● Written problem
Reproduce each line of the material exactly, minus any picture.

● Supplied data

=====

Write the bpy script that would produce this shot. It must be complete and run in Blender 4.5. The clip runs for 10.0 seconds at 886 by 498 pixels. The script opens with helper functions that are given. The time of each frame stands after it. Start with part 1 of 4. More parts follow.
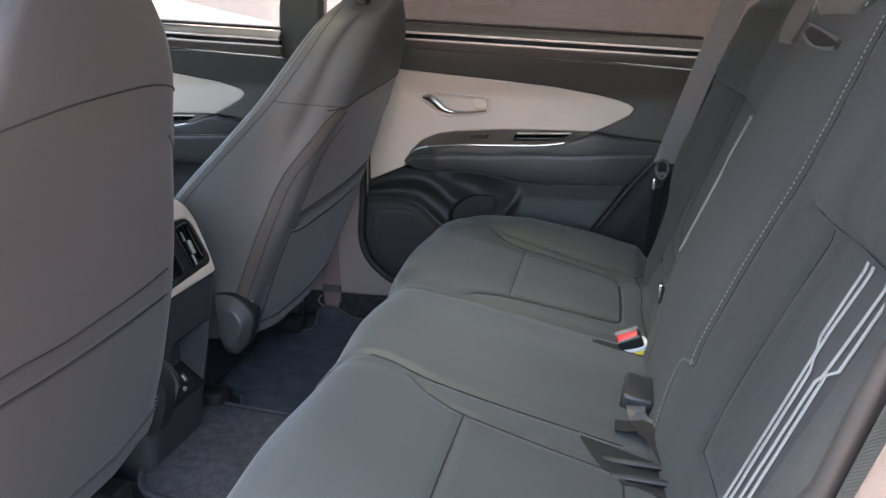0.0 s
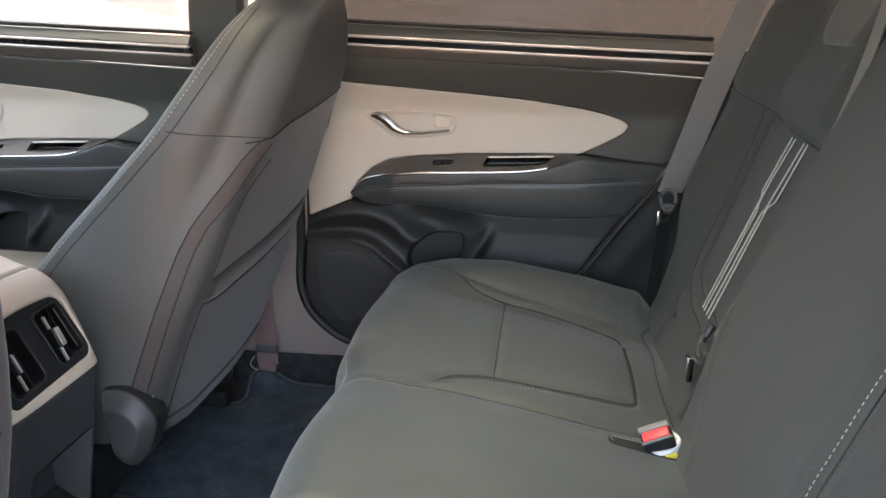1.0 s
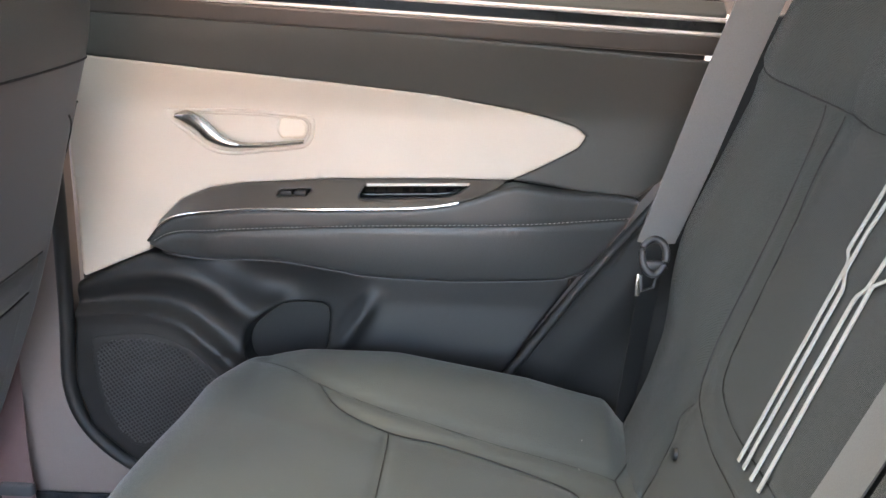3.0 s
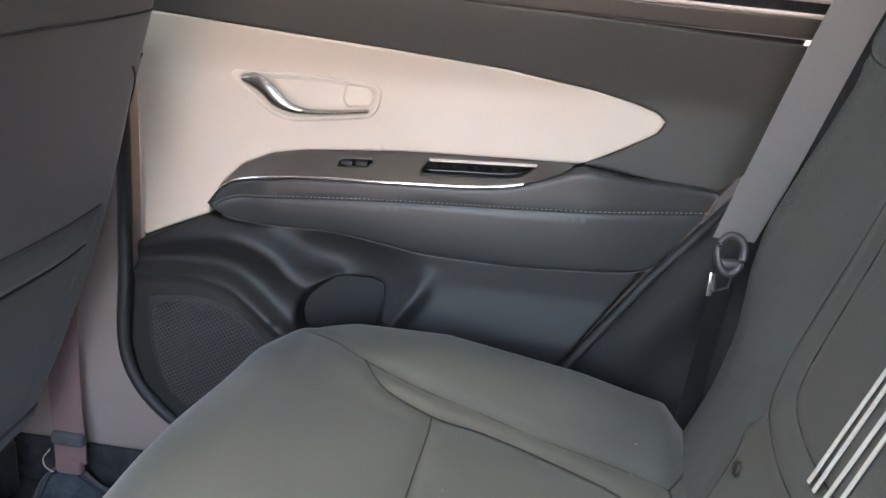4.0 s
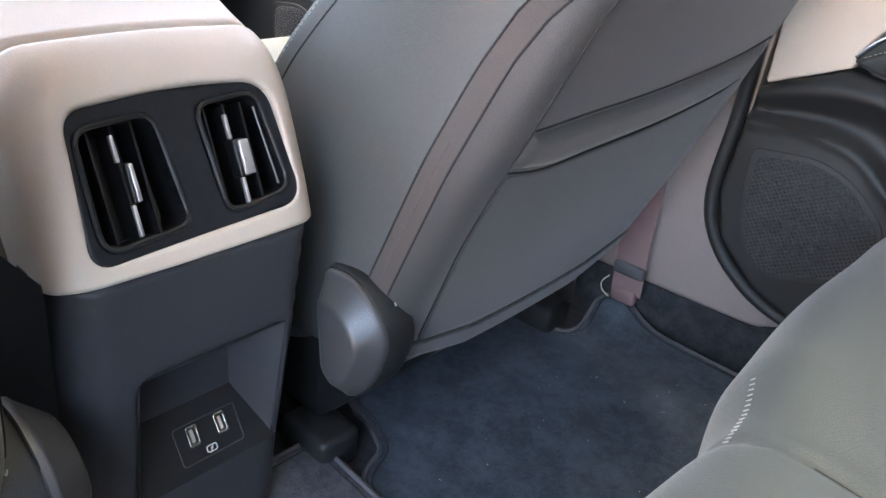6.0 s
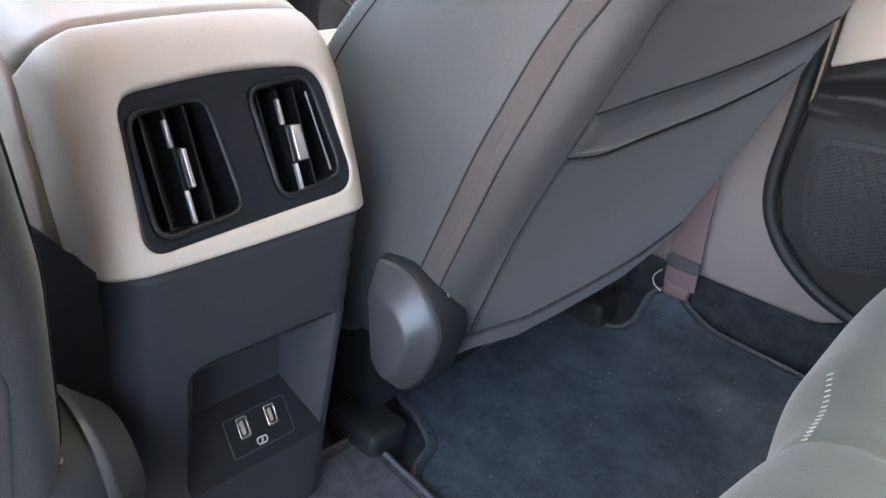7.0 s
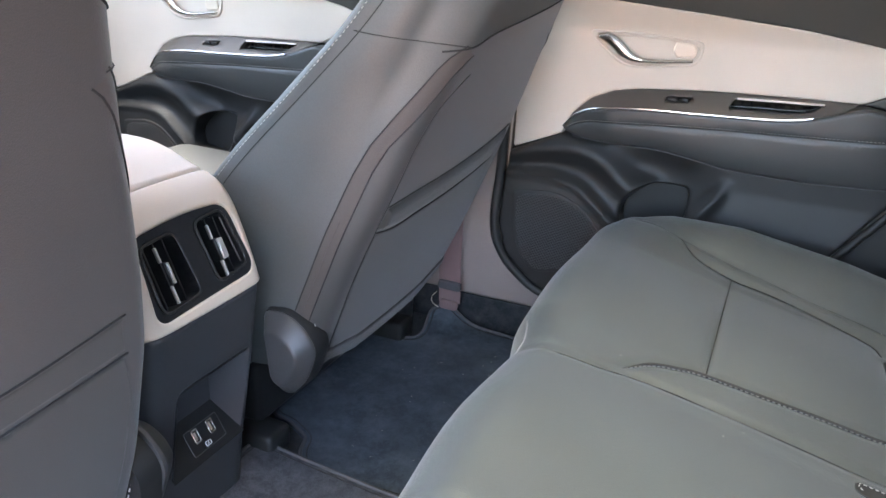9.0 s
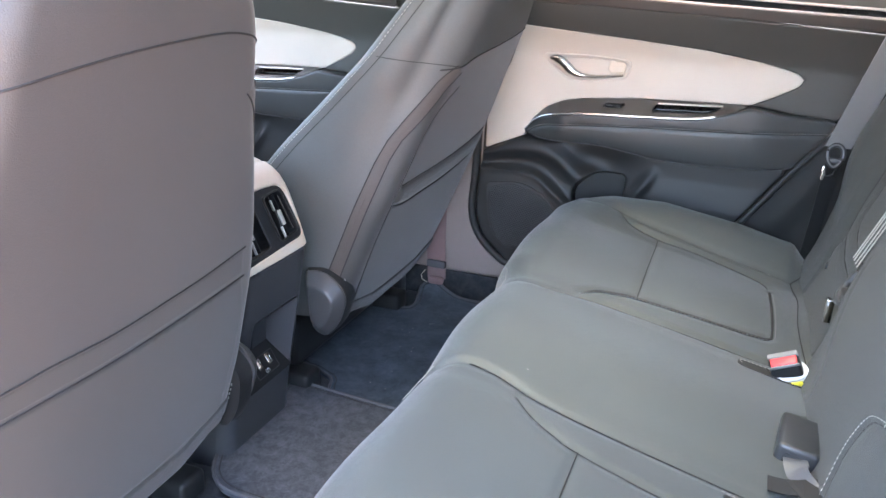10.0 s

=====

● The response
Write the bpy script that would produce this shot. It must be complete and run in Blender 4.5. The clip runs for 10.0 seconds at 886 by 498 pixels. The script opens with helper functions that are given. The time of each frame stands after it. Start with part 1 of 4. More parts follow.
0.0 s
1.0 s
3.0 s
4.0 s
6.0 s
7.0 s
9.0 s
10.0 s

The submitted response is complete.